This is an effort to create a comprehensive dataset of open source software compromises. The intention is to help parties that want to prevent and mitigate open source software compromises.
All contributions are welcome. Initial effort will focus only on collecting data related to open source software compromises that happen after November 1, 2022. This is an experimental effort housed within the OpenSSF integrity working group
Compromises ought to be included in this dataset if both conditions (1) and (2) are met. “Compromise” implies that an attack has actually occurred.
Condition 1: The compromise arises from a vulnerability, introduced unintentionally or maliciously, in the open source software supply chain.
Condition 2: The compromise has a high impact. “High impact” means either “many” parties affected, especially parties associated with “critical infrastructure,” and/or the compromise results in “severe damage.”
Alternatively, vulnerabilities without an associated compromise ought to be included if the potential impact is vast and there is a high likelihood of undetected compromises, e.g. Heartbleed.
This is a volunteer effort. There exist a set of maintainers that have personally volunteered their effort in the past to maintain separate, related datasets, and it’s therefore likely that this same group will also continue to devote time to maintaining this dataset. Others are welcome to contribute too. But it is a strictly volunteer effort.
This dataset is meant to capture only publicly reported compromises. So there must be publicly available information about the compromise. It is not intended to be a source of zero-days or otherwise undisclosed vulnerabilities.
Make a PR and place a new YAML file into the compromises folder. Each compromise is associated with one YAML file. This project uses a specific structure, described below, for data collection purposes. Fields marked as not required are optional. For an example YAML file, see the '1-dydx.yaml' file in the compromises
folder.
Note on naming the file: Use id-name.yaml
where id
is an integer one greater than the highest existing id
number and name
is a short string somehow related to the attack.
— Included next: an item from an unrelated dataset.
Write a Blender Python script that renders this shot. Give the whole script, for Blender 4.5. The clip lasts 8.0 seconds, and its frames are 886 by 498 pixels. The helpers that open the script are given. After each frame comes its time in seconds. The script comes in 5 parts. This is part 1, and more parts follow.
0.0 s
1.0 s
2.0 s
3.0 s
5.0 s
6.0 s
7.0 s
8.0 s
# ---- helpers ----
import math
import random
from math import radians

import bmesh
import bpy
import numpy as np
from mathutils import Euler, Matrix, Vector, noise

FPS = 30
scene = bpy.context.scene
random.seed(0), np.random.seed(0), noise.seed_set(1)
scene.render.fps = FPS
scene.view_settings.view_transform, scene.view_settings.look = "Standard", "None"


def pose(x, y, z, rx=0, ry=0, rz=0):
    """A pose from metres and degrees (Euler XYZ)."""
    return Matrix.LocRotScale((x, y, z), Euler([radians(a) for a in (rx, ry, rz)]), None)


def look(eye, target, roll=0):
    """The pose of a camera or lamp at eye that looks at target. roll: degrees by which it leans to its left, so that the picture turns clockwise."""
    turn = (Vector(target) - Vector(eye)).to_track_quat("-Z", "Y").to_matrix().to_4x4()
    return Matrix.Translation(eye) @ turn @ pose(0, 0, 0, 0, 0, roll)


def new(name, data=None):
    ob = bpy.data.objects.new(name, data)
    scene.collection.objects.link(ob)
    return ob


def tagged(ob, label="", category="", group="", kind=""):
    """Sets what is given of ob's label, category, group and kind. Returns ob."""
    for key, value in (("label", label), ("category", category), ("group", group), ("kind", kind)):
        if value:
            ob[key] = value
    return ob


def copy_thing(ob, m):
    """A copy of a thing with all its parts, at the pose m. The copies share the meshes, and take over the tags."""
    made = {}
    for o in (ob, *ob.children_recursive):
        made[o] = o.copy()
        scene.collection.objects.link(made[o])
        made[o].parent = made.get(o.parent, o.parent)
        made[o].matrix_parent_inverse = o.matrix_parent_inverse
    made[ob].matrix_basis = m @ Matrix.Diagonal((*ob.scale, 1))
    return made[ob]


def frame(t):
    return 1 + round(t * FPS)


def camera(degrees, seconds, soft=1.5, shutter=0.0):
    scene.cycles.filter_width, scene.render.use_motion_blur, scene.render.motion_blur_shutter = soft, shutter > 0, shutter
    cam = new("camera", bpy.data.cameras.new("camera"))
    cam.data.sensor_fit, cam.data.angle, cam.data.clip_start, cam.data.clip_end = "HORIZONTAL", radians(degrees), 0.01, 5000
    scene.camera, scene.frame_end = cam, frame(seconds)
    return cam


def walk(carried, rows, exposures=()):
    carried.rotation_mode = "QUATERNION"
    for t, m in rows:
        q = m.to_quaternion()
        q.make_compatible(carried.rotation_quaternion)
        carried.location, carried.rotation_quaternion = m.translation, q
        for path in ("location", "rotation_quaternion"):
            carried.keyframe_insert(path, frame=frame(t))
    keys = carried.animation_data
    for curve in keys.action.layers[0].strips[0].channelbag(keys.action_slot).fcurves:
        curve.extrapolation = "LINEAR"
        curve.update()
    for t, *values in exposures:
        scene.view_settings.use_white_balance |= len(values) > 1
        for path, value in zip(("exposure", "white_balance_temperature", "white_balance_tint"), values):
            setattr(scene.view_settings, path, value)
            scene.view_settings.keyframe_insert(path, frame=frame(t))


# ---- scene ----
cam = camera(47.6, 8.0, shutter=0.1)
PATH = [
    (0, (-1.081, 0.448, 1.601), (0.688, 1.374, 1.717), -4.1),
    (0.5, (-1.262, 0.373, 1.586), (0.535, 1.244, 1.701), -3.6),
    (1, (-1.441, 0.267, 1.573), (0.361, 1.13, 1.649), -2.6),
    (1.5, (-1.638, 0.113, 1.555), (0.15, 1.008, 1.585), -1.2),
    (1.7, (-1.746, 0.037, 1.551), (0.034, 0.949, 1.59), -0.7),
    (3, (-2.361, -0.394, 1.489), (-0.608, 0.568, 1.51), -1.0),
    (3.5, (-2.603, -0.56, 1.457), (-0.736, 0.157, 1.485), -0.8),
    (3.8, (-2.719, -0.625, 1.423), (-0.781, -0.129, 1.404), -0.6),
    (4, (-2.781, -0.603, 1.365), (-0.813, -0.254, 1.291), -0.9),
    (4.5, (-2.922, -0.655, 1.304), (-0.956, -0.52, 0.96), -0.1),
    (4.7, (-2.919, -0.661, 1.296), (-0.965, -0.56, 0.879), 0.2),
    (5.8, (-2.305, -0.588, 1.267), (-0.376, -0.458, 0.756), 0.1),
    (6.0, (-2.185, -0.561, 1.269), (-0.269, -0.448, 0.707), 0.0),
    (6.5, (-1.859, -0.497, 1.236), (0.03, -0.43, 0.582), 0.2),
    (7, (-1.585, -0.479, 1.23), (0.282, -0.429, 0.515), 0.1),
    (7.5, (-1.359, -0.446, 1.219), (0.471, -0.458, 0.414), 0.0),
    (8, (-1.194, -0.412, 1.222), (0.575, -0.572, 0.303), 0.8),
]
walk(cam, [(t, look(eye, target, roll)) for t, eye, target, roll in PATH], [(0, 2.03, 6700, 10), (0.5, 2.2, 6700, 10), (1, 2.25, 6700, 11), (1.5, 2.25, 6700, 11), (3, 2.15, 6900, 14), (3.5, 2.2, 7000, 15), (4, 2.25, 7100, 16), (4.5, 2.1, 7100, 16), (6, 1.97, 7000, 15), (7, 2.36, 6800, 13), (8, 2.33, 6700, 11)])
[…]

Field | Required | Type | Description |
---|---|---|---|
compromise-name | Yes | string | A short, descriptive name for the attack. Err on the side of widely recognizable |
description | Yes | string | Provide a description of the attack. Several sentences will often be adequate. |
compromise-classification | Yes | string (can use a sequence) | Use attack class labels from the attack tree (https://arxiv.org/abs/2204.04008), in this paper, creating a separate label for each of the relevant nodes that apply to the attack, to the best of available knowledge. See attack-tree.md for a copy of the tree. |
cwe | No | string | If applicable, add the appropriate CWE. https://cwe.mitre.org/ |
mitre-attack | No | string | If applicable, add the appropriate ATT&CK label. https://attack.mitre.org |
ecosystem | Yes | string | The open source ecosystem associated with the attack, e.g. PyPI. |
date-earliest-evidence-of-compromise | Yes | string | Appropriate formats include: YYYY-mm or YYYY-mm-dd |
date-entry-was-created | Yes | string | YYYY-mm or YYYY-mm-dd |
references | Yes | string (can use a sequence) | Any references, especially URLs, with information on attack. |
malicious-intent | Yes | string | "yes" or "no" |
packages-affected | Yes | string list | List of packages affected |
IOCs | No | TBD | Should list rule name, rule type, and rule specification. |
Note: This is an experimental effort. When you detect conceptual or pragmatic problems with the data fields, please raise them in an issue. Revising the data fields is a likely outcome of this initial effort.